Dataset content —
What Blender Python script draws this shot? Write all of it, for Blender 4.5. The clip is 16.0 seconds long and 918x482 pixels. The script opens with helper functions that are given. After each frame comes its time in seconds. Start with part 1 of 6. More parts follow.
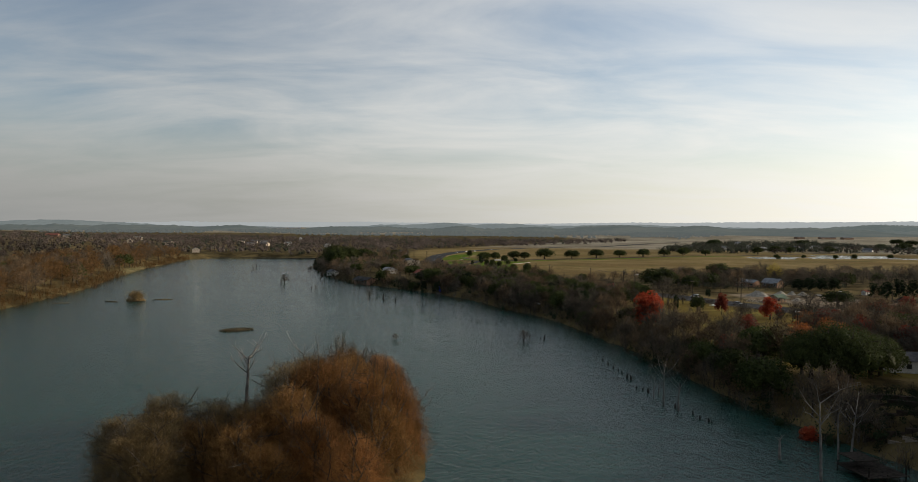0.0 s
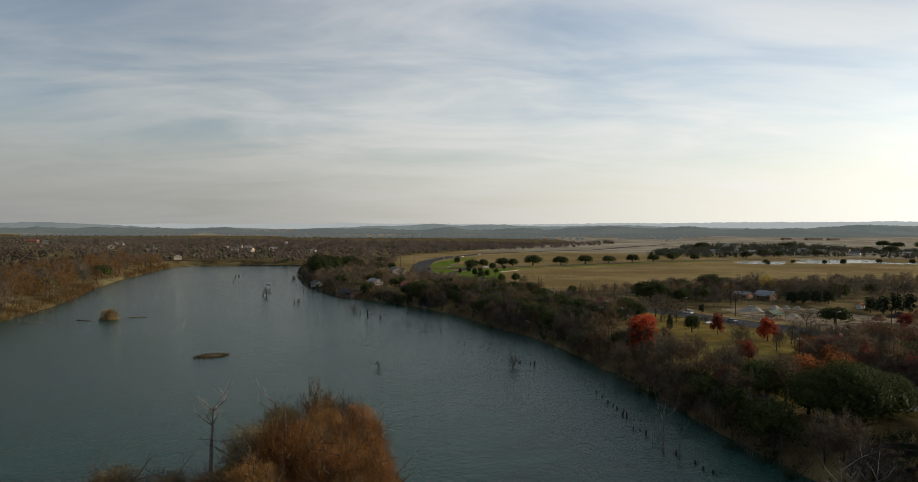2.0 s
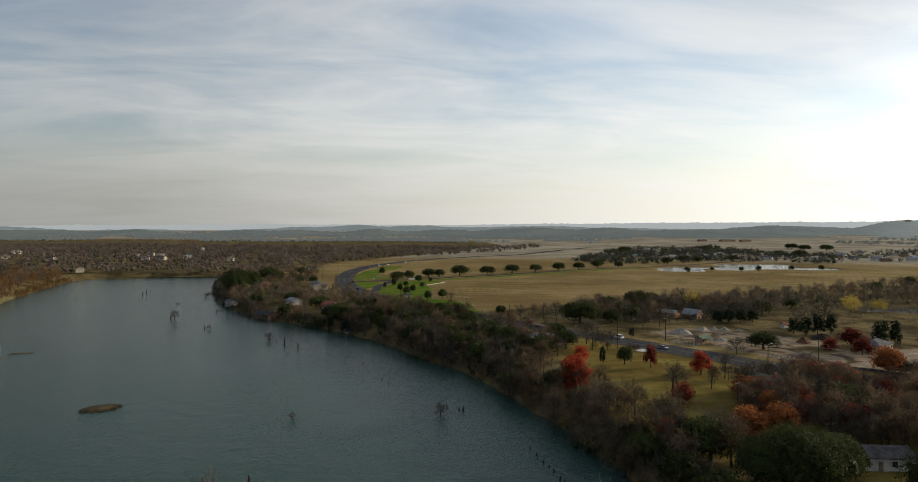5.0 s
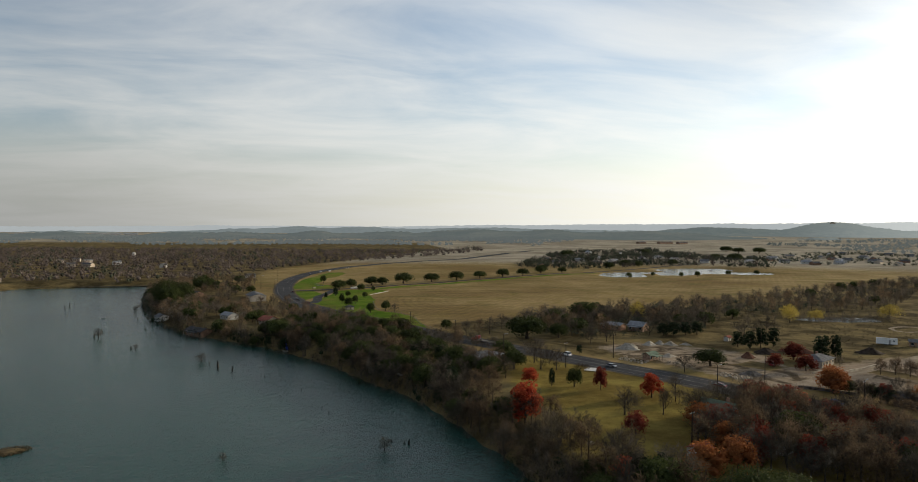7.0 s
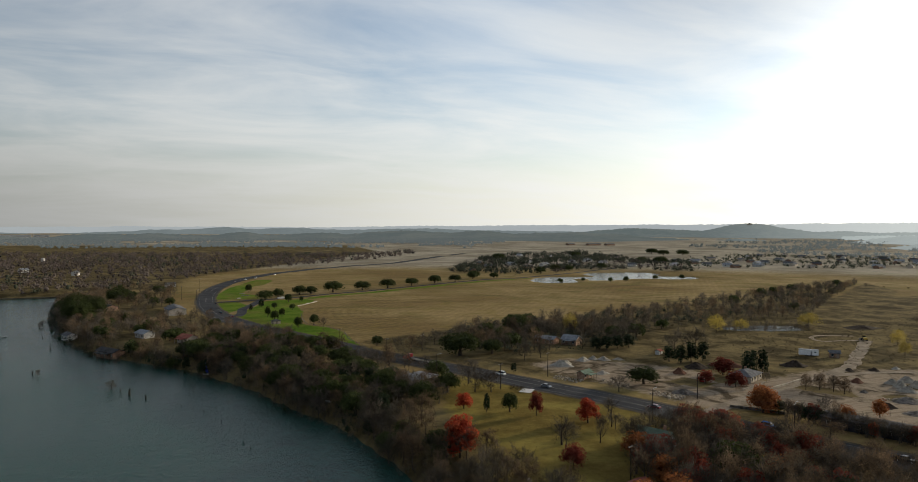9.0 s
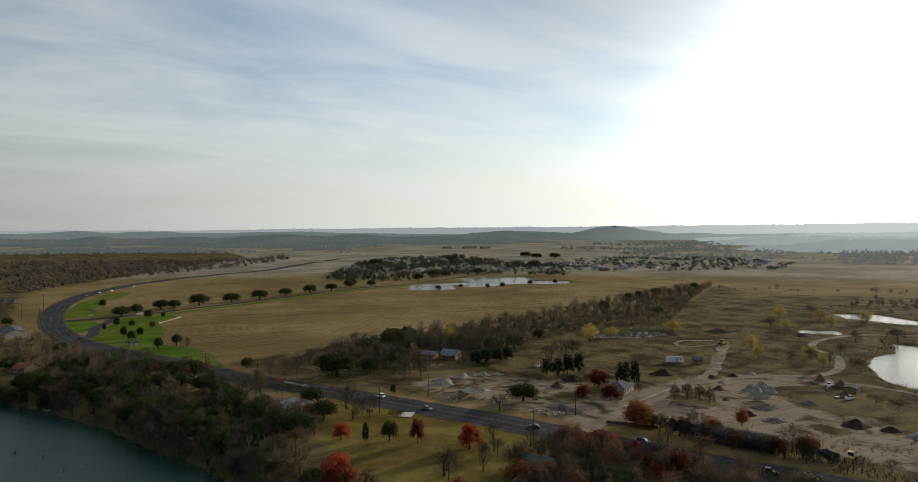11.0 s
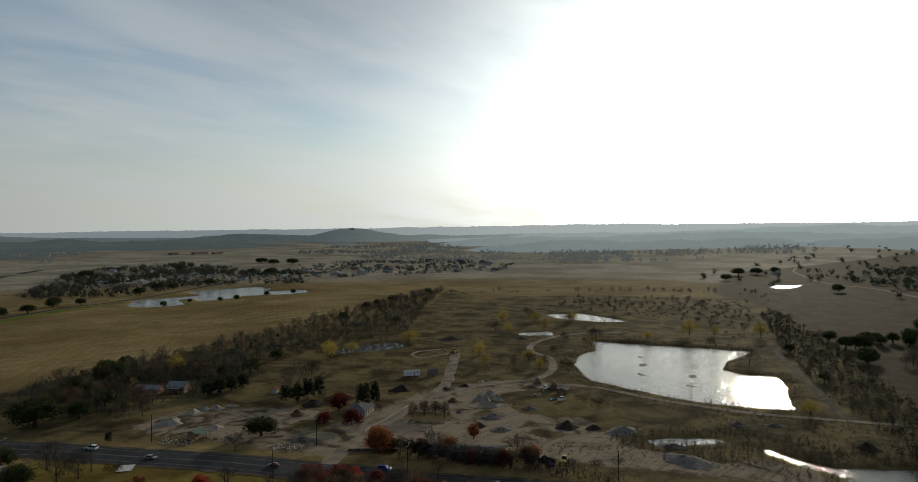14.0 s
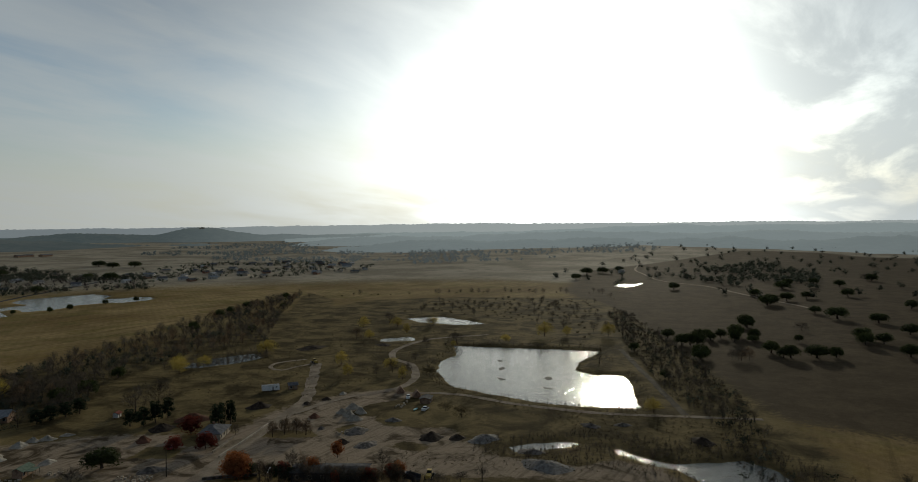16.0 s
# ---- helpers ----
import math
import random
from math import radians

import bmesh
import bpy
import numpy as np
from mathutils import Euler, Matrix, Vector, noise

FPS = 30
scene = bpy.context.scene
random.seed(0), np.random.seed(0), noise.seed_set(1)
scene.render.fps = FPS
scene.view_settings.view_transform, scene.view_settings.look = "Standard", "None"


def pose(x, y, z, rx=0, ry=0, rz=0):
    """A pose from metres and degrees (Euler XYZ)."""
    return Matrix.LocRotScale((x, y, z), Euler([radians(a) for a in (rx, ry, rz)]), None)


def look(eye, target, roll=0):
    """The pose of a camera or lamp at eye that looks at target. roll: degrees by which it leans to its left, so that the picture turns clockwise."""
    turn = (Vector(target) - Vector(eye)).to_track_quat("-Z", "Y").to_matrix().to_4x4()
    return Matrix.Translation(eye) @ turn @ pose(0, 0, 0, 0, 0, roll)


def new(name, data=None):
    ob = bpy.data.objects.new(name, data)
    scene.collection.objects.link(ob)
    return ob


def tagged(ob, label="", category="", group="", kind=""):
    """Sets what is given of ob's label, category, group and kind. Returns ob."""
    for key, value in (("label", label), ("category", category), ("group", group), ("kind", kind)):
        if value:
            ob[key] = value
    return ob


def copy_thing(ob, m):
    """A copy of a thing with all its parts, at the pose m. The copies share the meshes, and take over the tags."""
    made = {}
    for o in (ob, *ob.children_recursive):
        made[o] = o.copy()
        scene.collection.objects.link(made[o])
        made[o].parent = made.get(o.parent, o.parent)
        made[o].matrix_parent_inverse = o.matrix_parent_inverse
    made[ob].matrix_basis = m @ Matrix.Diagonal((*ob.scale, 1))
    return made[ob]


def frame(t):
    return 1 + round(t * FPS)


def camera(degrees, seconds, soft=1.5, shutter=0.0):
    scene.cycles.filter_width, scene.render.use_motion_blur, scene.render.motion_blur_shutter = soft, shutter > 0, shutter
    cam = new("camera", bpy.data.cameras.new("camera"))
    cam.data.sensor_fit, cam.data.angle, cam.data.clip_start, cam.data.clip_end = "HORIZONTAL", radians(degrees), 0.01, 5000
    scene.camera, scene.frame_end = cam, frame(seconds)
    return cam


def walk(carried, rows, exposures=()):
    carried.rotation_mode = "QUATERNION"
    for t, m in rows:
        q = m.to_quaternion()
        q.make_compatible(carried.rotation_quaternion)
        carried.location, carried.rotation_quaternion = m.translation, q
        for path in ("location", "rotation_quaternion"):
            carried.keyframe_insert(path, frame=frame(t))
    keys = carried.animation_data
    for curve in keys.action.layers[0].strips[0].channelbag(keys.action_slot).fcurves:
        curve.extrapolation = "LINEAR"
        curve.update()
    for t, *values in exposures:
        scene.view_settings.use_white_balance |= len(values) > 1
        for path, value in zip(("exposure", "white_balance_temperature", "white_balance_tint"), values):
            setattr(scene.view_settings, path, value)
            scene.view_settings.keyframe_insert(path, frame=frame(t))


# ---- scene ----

Goal —
From the line containing "for path, value" through the closing line of the material above, return every line exactly and omit all others.

Result for this task —
        for path, value in zip(("exposure", "white_balance_temperature", "white_balance_tint"), values):
            setattr(scene.view_settings, path, value)
            scene.view_settings.keyframe_insert(path, frame=frame(t))


# ---- scene ----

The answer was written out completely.